DIRECTIONS FOR THIS TASK
Extract the full listing verbatim and drop any pictures from your copy.
start RAW DATA
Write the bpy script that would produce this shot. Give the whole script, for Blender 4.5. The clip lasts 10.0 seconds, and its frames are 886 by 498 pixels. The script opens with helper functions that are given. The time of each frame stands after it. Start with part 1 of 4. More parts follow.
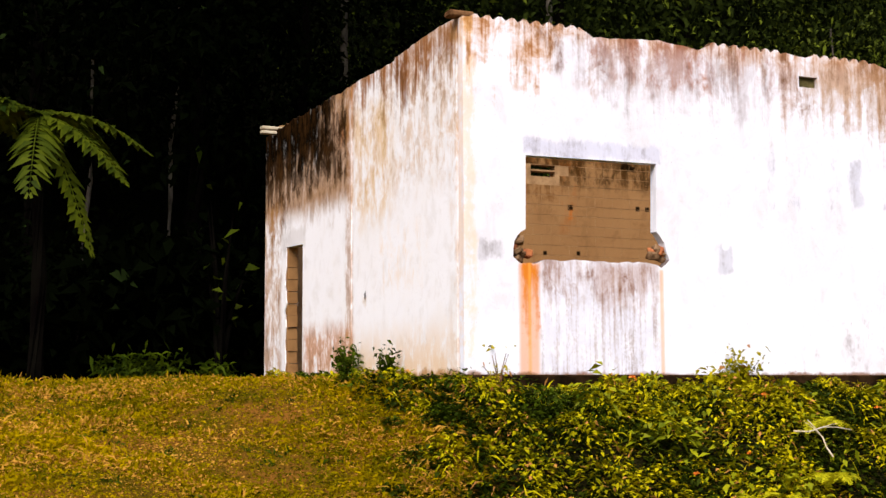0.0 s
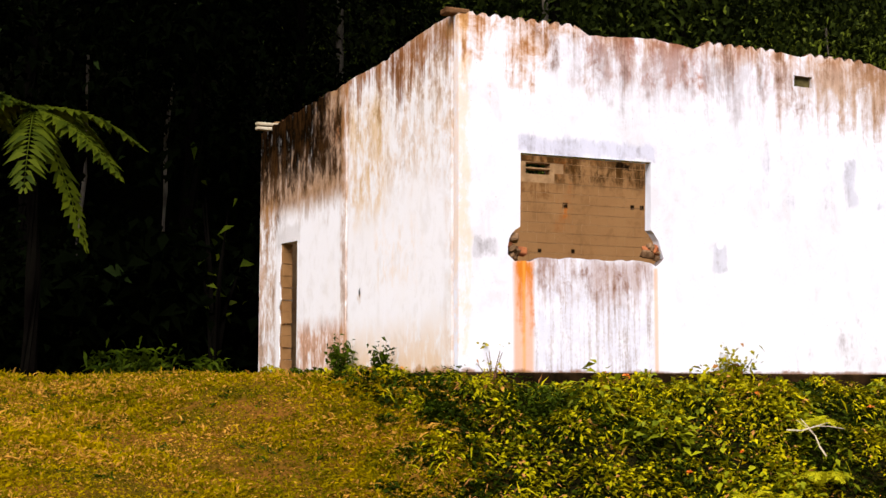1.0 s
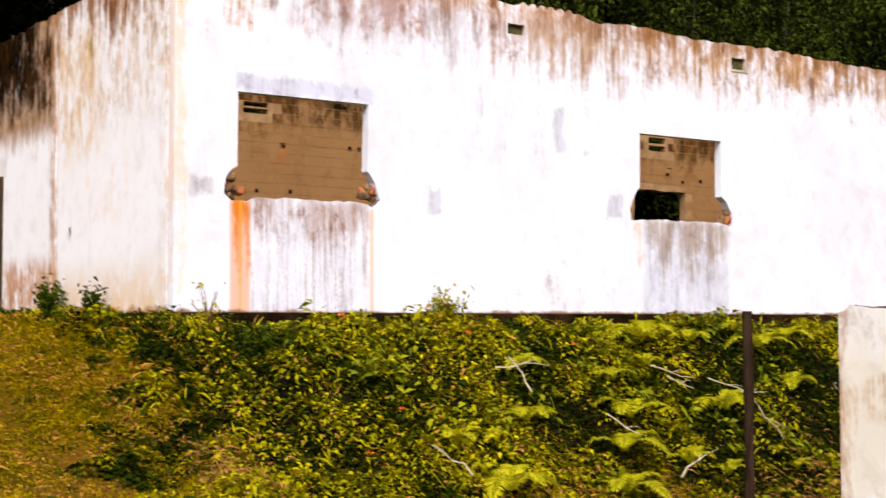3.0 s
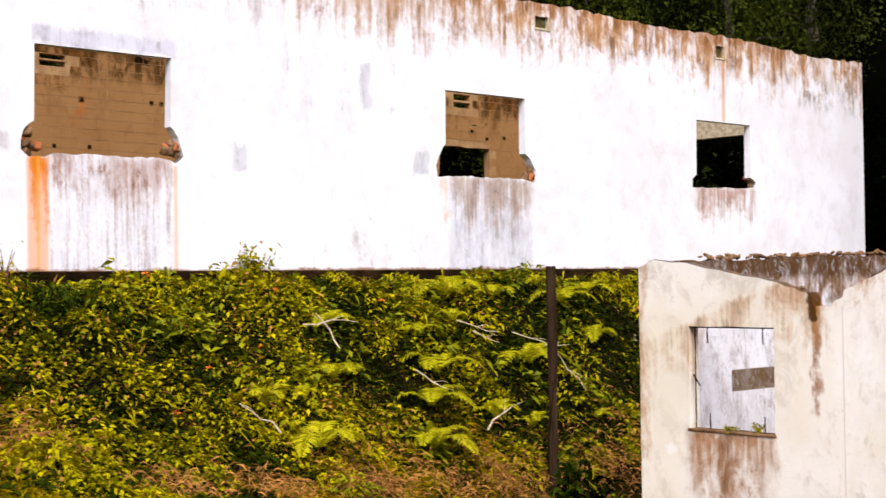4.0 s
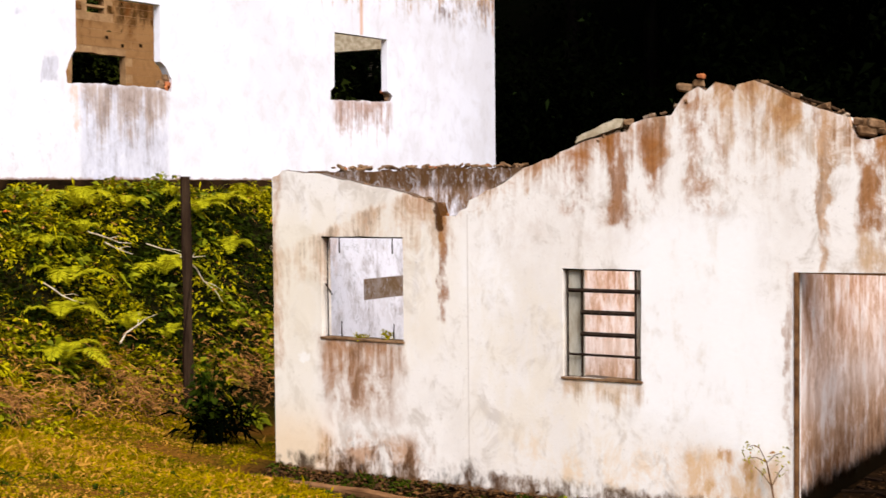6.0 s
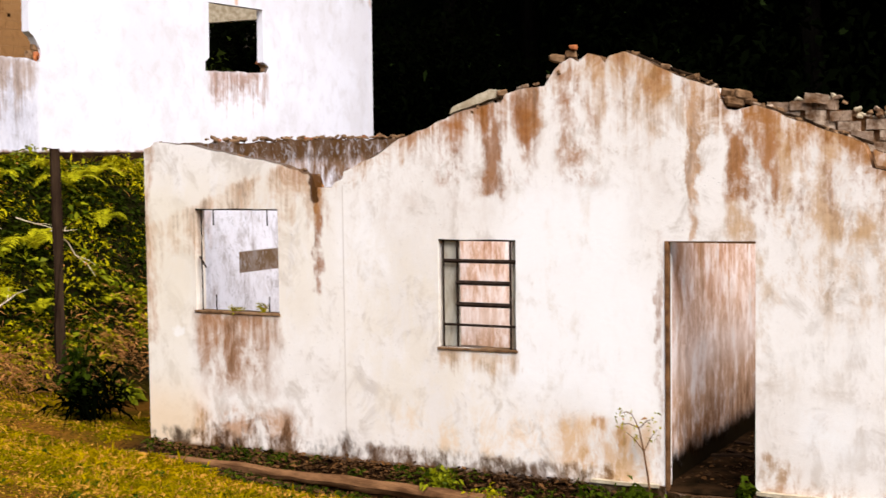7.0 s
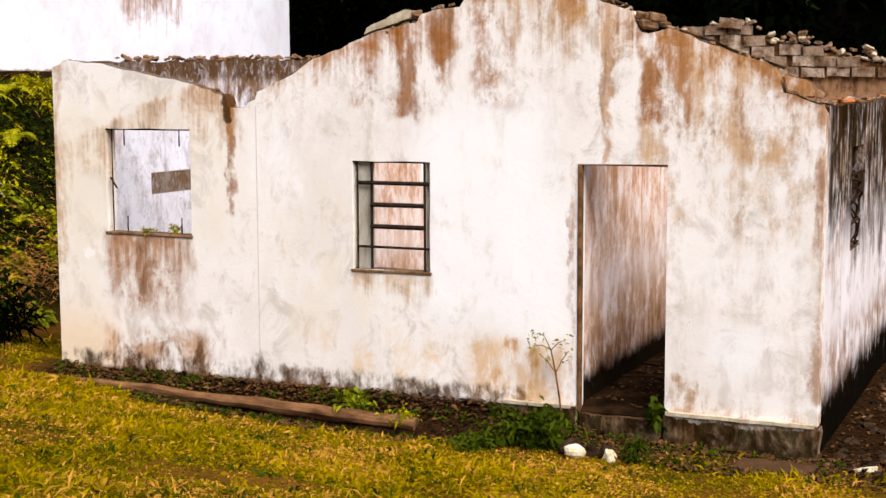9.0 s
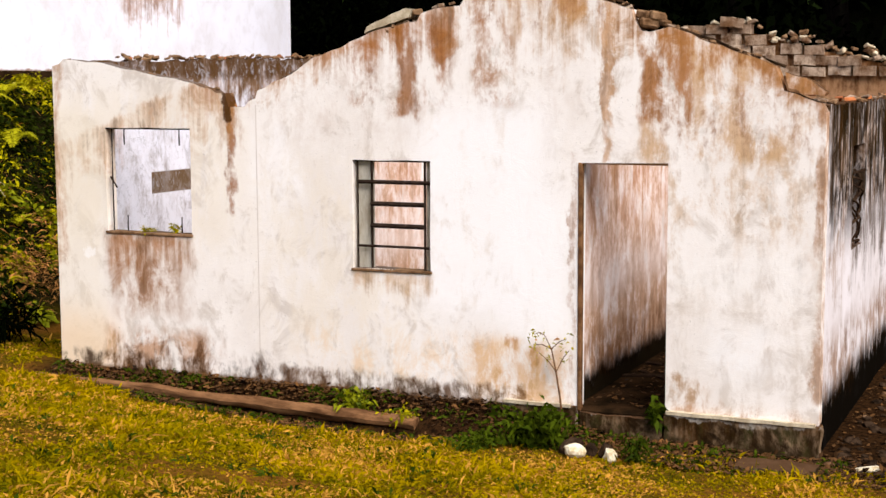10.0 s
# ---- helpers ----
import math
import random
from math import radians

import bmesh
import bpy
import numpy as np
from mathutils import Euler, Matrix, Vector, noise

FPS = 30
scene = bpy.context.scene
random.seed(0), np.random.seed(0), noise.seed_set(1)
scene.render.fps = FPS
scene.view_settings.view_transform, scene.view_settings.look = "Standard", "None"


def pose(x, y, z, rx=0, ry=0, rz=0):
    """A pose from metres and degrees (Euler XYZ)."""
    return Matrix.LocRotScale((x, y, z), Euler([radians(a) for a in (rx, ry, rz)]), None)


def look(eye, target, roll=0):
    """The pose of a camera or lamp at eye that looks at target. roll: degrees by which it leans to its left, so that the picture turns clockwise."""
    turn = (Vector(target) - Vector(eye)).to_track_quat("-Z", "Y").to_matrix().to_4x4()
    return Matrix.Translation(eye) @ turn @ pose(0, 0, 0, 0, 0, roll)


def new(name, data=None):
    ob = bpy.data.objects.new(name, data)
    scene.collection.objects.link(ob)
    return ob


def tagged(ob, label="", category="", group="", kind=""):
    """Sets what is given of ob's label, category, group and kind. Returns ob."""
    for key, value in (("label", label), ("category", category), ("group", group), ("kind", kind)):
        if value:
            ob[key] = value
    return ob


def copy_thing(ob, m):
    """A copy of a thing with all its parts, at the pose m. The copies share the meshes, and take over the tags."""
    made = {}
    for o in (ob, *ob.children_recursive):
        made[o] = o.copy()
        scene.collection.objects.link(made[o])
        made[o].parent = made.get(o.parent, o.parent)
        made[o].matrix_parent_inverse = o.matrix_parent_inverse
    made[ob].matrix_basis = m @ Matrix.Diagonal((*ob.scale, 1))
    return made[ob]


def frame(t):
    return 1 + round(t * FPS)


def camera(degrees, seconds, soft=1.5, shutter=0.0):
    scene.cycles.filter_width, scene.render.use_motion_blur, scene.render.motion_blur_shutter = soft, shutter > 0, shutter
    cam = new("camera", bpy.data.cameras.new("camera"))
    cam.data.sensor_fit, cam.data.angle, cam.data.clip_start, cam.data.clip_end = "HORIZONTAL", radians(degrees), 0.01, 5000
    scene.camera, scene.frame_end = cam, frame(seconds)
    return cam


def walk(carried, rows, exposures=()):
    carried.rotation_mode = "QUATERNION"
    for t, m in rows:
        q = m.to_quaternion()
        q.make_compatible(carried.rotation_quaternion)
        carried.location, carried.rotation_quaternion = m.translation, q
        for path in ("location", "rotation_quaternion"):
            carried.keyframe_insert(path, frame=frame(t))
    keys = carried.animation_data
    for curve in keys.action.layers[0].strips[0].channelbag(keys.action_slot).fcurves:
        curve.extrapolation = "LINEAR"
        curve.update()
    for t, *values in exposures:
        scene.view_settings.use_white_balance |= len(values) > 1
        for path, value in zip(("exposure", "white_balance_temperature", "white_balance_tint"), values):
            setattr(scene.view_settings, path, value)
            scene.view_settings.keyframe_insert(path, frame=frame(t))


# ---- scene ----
end RAW DATA
EXERCISE ANSWER
Write the bpy script that would produce this shot. Give the whole script, for Blender 4.5. The clip lasts 10.0 seconds, and its frames are 886 by 498 pixels. The script opens with helper functions that are given. The time of each frame stands after it. Start with part 1 of 4. More parts follow.
0.0 s
1.0 s
3.0 s
4.0 s
6.0 s
7.0 s
9.0 s
10.0 s
# ---- helpers ----
import math
import random
from math import radians

import bmesh
import bpy
import numpy as np
from mathutils import Euler, Matrix, Vector, noise

FPS = 30
scene = bpy.context.scene
random.seed(0), np.random.seed(0), noise.seed_set(1)
scene.render.fps = FPS
scene.view_settings.view_transform, scene.view_settings.look = "Standard", "None"


def pose(x, y, z, rx=0, ry=0, rz=0):
    """A pose from metres and degrees (Euler XYZ)."""
    return Matrix.LocRotScale((x, y, z), Euler([radians(a) for a in (rx, ry, rz)]), None)


def look(eye, target, roll=0):
    """The pose of a camera or lamp at eye that looks at target. roll: degrees by which it leans to its left, so that the picture turns clockwise."""
    turn = (Vector(target) - Vector(eye)).to_track_quat("-Z", "Y").to_matrix().to_4x4()
    return Matrix.Translation(eye) @ turn @ pose(0, 0, 0, 0, 0, roll)


def new(name, data=None):
    ob = bpy.data.objects.new(name, data)
    scene.collection.objects.link(ob)
    return ob


def tagged(ob, label="", category="", group="", kind=""):
    """Sets what is given of ob's label, category, group and kind. Returns ob."""
    for key, value in (("label", label), ("category", category), ("group", group), ("kind", kind)):
        if value:
            ob[key] = value
    return ob


def copy_thing(ob, m):
    """A copy of a thing with all its parts, at the pose m. The copies share the meshes, and take over the tags."""
    made = {}
    for o in (ob, *ob.children_recursive):
        made[o] = o.copy()
        scene.collection.objects.link(made[o])
        made[o].parent = made.get(o.parent, o.parent)
        made[o].matrix_parent_inverse = o.matrix_parent_inverse
    made[ob].matrix_basis = m @ Matrix.Diagonal((*ob.scale, 1))
    return made[ob]


def frame(t):
    return 1 + round(t * FPS)


def camera(degrees, seconds, soft=1.5, shutter=0.0):
    scene.cycles.filter_width, scene.render.use_motion_blur, scene.render.motion_blur_shutter = soft, shutter > 0, shutter
    cam = new("camera", bpy.data.cameras.new("camera"))
    cam.data.sensor_fit, cam.data.angle, cam.data.clip_start, cam.data.clip_end = "HORIZONTAL", radians(degrees), 0.01, 5000
    scene.camera, scene.frame_end = cam, frame(seconds)
    return cam


def walk(carried, rows, exposures=()):
    carried.rotation_mode = "QUATERNION"
    for t, m in rows:
        q = m.to_quaternion()
        q.make_compatible(carried.rotation_quaternion)
        carried.location, carried.rotation_quaternion = m.translation, q
        for path in ("location", "rotation_quaternion"):
            carried.keyframe_insert(path, frame=frame(t))
    keys = carried.animation_data
    for curve in keys.action.layers[0].strips[0].channelbag(keys.action_slot).fcurves:
        curve.extrapolation = "LINEAR"
        curve.update()
    for t, *values in exposures:
        scene.view_settings.use_white_balance |= len(values) > 1
        for path, value in zip(("exposure", "white_balance_temperature", "white_balance_tint"), values):
            setattr(scene.view_settings, path, value)
            scene.view_settings.keyframe_insert(path, frame=frame(t))


# ---- scene ----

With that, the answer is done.